Another factor to consider is your manufacturer’s care instructions. These differ from brand to brand depending on the specific style of wood you’ve chosen and the finish used by the manufacturer.

There is no right answer when it comes to shou sugi ban care, but it does help to understand how natural weathering and refinishing will typically effect the wood’s longevity and appearance.


Embrace Natural Weathering

shou sugi ban lifespan
Shou sugi ban is left to age naturally in Japan. Caroistda, CC BY-SA 4.0, via Wikimedia Commons

In Japan, the most common shou sugi ban maintenance technique is no maintenance at all! Many argue that the whole point of choosing shou sugi ban is that it requires no effort to maintain.

Shou sugi ban degrades extremely slowly compared to other types of wood siding because of the way it is produced. From a structural standpoint, it just isn’t necessary to worry about maintenance if you don’t mind the natural weathering that shou sugi ban will obtain over time.

Weathering and fading depends largely on where you live and the type of shou sugi ban you’ve purchased, but most will fade over time or take on different coloring due to UV rays. This creates a unique patina that is characteristic of shou sugi ban.

Embracing the natural weathering of shou sugi ban will save you time, money, and stress. Plus, it is the most authentic care option.


Choose a Hardy Wood Species 

cypress wood
Cypress is a hardy species that resists fungi due in part to its high tannin content.

If you’re biggest concern with shou sugi ban is rotting rather than fading, consider choosing a cypress wood. This species lasts the longest due to its high tannin content, which makes the wood fungus resistant. Cypress is also very porous and dries quickly, which helps prevent an accumulation of fungi.

Tannins can leech from the cypress wood and create stains. These usually wash away easily with rain, but can also be rinsed with an oxalic acid product.


Refinish Regularly

shou sugi ban oiling
Applying new coats of oil regularly will help maintain the original color of your shou sugi ban. Ziggy Liloia / CC BY-SA

Finally, if you live in region where weathering and fading are more severe, refinishing your shou sugi ban as directed by the manufacturer is the best option.

Interior shou sugi ban won’t need frequent refinishing because it is better protected from changing temperatures, sunlight, and wind.
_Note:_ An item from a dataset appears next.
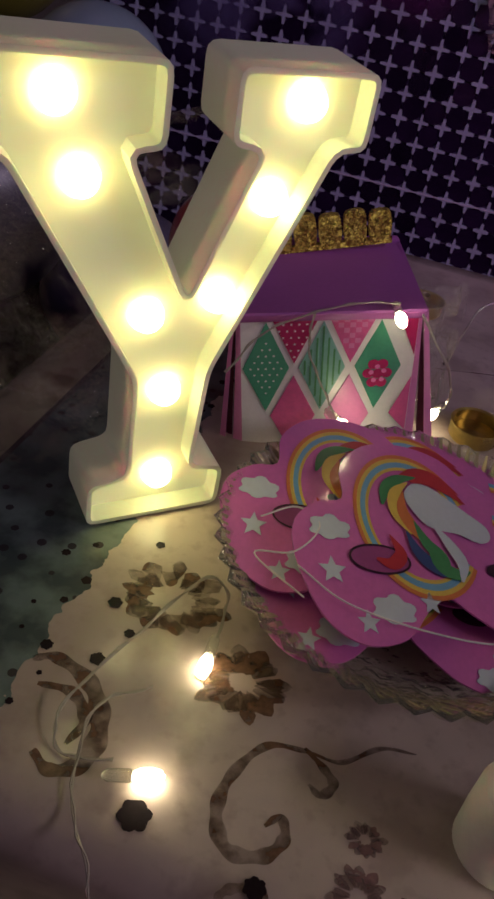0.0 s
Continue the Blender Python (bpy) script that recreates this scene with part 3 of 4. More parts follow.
bm = bmesh.new()
flat_x = {}
prof = cloth_profile()
NX = 200
rows = []
for i in range(NX + 1):
    row = []
    u = i / NX
    for y, z in prof:
        x = X0 + u * (X1 - X0)
        end = max(0, 1 - min(x - X0, X1 - x) / 0.03)
        hang = max(0, TOP - 0.03 - z)
        fold = 0.006 * math.sin(x * 21 + 1.0) * min(1, hang * 4) + 0.004 * math.sin(x * 47 + z * 6) * min(1, hang * 3)
        zz = z - 0.016 * end ** 2 * (1 if z > 0.72 else 0)
        x2 = x - (x - 0.38) * 0.05 * hang if x < 0.38 else bent(x, hang)
        zz += 0.035 * max(0, (x - 0.80) / 0.14) ** 2 * max(0, (hang - 0.45) / 0.2) ** 2 * (1 if hang > 0.45 else 0)
        rim = max(0, (x - 0.884) / 0.056) * min(1, hang * 6)
        fold += rim * 0.011 * noise.noise(Vector((x * 30, z * 26, 2.0)))
        x2 += rim * (0.010 * noise.noise(Vector((3.0, z * 15, 0.0))) + 0.004 * noise.noise(Vector((9.0, z * 48, 0.0))))
        vert = bm.verts.new((x2, y + fold, zz))
        flat_x[vert] = (x, y - z)
        row.append(vert)
    rows.append(row)
for i in range(NX):
    for j in range(len(prof) - 1):
        bm.faces.new((rows[i][j], rows[i + 1][j], rows[i + 1][j + 1], rows[i][j + 1]))
uv = bm.loops.layers.uv.new("flat")
for f in bm.faces:
    for loop in f.loops:
        loop[uv].uv = flat_x[loop.vert]
cloth = thing("tablecloth", pose(0, 0, 0), "beige floral printed tablecloth with teal border under clear plastic", "tablecloth")
sheet = part("cloth_sheet", bm, M["cloth"], cloth)
sol = sheet.modifiers.new("thickness", "SOLIDIFY")
sol.thickness, sol.offset = 0.002, -1


def flat_shape(bm, pts):
    try:
        bm.faces.new([bm.verts.new(p) for p in pts])
    except ValueError:
        pass


def ring_petals(bm, cx, cy, r_in, r_out, petals, seed, lift=0.0003):
    """A shaggy ring of pointed petals round an open middle."""
    rn = random.Random(seed)
    n = 40
    ring = []
    for k in range(n):
        a = 2 * math.pi * k / n
        i0, o0 = r_in * rn.uniform(0.9, 1.25), r_out * rn.uniform(0.66, 0.84)
        ring.append((bm.verts.new((cx + i0 * math.cos(a), cy + 0.85 * i0 * math.sin(a), TOP + lift - 0.0001)), bm.verts.new((cx + o0 * math.cos(a), cy + 0.85 * o0 * math.sin(a), TOP + lift - 0.0001))))
    for k in range(n):
        if rn.random() < 0.88:
            bm.faces.new((ring[k][0], ring[(k + 1) % n][0], ring[(k + 1) % n][1], ring[k][1]))
    for row, (r0, r1, count) in enumerate(((r_in, r_out * 0.72, petals + 2), (r_in * 1.25, r_out, petals + 5))):
        for k in range(count):
            a = 2 * math.pi * (k + rn.uniform(-0.3, 0.3)) / count + seed
            if rn.random() < 0.08:
                continue
            w = math.pi / count * rn.uniform(0.65, 1.1)
            p0, p1 = r0 * rn.uniform(0.85, 1.15), r1 * rn.uniform(0.82, 1.08)
            pts = []
            for t, side in ((0, 0), (0.35, -0.8), (0.7, -1), (0.9, -0.45), (1, 0), (0.9, 0.45), (0.7, 1), (0.35, 0.8)):
                rr, aa = p0 + (p1 - p0) * t, a + w * side
                pts.append((cx + rr * math.cos(aa), cy + 0.85 * rr * math.sin(aa), TOP + lift + 0.00008 * row + 0.000006 * k))
            flat_shape(bm, pts)


def blot(bm, cx, cy, r, seed, lift=0.0006):
    rn = random.Random(seed)
    turn, lobes = rn.uniform(0, 6.28), rn.choice((5, 6, 7))
    rim = [(2 * math.pi * k / 40, r * (0.9 + 0.08 * math.sin(lobes * 2 * math.pi * k / 40 + turn) + rn.uniform(-0.04, 0.04))) for k in range(40)]
    flat_shape(bm, [(cx + q * math.cos(a), cy + q * math.sin(a), TOP + lift) for a, q in rim])


def scroll(bm, pts, width, lift=0.00015):
    """A tapering ribbon along a curve on the cloth."""
    c = glide([(x, y, TOP + lift + 0.00002 * q) for q, (x, y) in enumerate(pts)], 14)
    prev = None
    for k, p in enumerate(c):
        d = (c[min(k + 1, len(c) - 1)] - c[max(k - 1, 0)]).normalized()
        w = width * (0.3 + 0.7 * math.sin(math.pi * (k + 0.6) / (len(c) + 0.2))) * (1 + 0.18 * math.sin(k * 0.55))
        s = Vector((-d.y, d.x, 0)) * w / 2
        cur = (bm.verts.new(p + s), bm.verts.new(p - s))
        if prev:
            bm.faces.new((prev[0], cur[0], cur[1], prev[1]))
        prev = cur


brown, mauve, black = M["print_brown"], M["print_mauve"], M["print_black"]


def printed(kind, shape, mat, *args):
    bm = bmesh.new()
    shape(bm, *args)
    part(kind, bm, mat, cloth, "", False)


printed("printed_flower", ring_petals, brown, 0.005, 0.395, 0.011, 0.031, 9, 1)
printed("printed_flower", ring_petals, brown, 0.055, 0.362, 0.006, 0.026, 7, 2)
for k, (x, y, r) in enumerate(((0.222, 0.408, 0.029), (0.312, 0.634, 0.026), (0.184, 0.843, 0.026), (0.406, 0.862, 0.026), (0.528, 0.648, 0.029),
                               (0.62, 0.82, 0.024), (0.70, 0.55, 0.022), (0.74, 0.80, 0.022), (0.66, 0.63, 0.02))):
    printed("printed_flower", ring_petals, mauve, x, y, r * 0.45, r, 9, 10 + k)
for k, (x, y, r) in enumerate(((0.272, 0.432, 0.019), (0.262, 0.389, 0.022), (0.338, 0.306, 0.018), (0.360, 0.299, 0.016), (0.582, 0.628, 0.022), (0.451, 0.536, 0.016),
                               (0.484, 0.393, 0.021), (0.423, 0.414, 0.016), (0.128, 0.288, 0.013), (0.153, 0.285, 0.013), (0.126, 0.311, 0.009), (0.335, 0.60, 0.016), (0.25, 0.70, 0.012))):
    printed("printed_blossom", ring_petals, mauve, x, y, r * 0.25, r * 1.05, 6 + k % 3, 40 + k)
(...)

A petroleum or plant-derived polyurethane finish works best on interior wood.

Shou sugi ban that is outside requires oiling every 1-15 years depending on where you live and how quickly your shou sugi ban is aging. Contact your manufacturer for specific oil recommendations and check out our guide to the best shou sugi ban sealers.

Most manufacturers apply a coat of oil to seal the shou sugi ban, but applying a second or even third coat before or just after installation will help enhance the color of your product.

When applying a new coat of oil to shou sugi ban, clean the surface with a soft brush or cloth. Use mild soap and warm water and avoid power washers!


Additional Tips

When refinishing shou sugi ban, apply oil to a small, hidden test area to see how the oil reacts with the wood.

You can increase the longevity of outdoor shou sugi ban by sealing cut ends, drilled holes, and any other exposed areas of the wood.

Scratches, dings, and other imperfections can be filled in with regular wood stain or even permanent marker.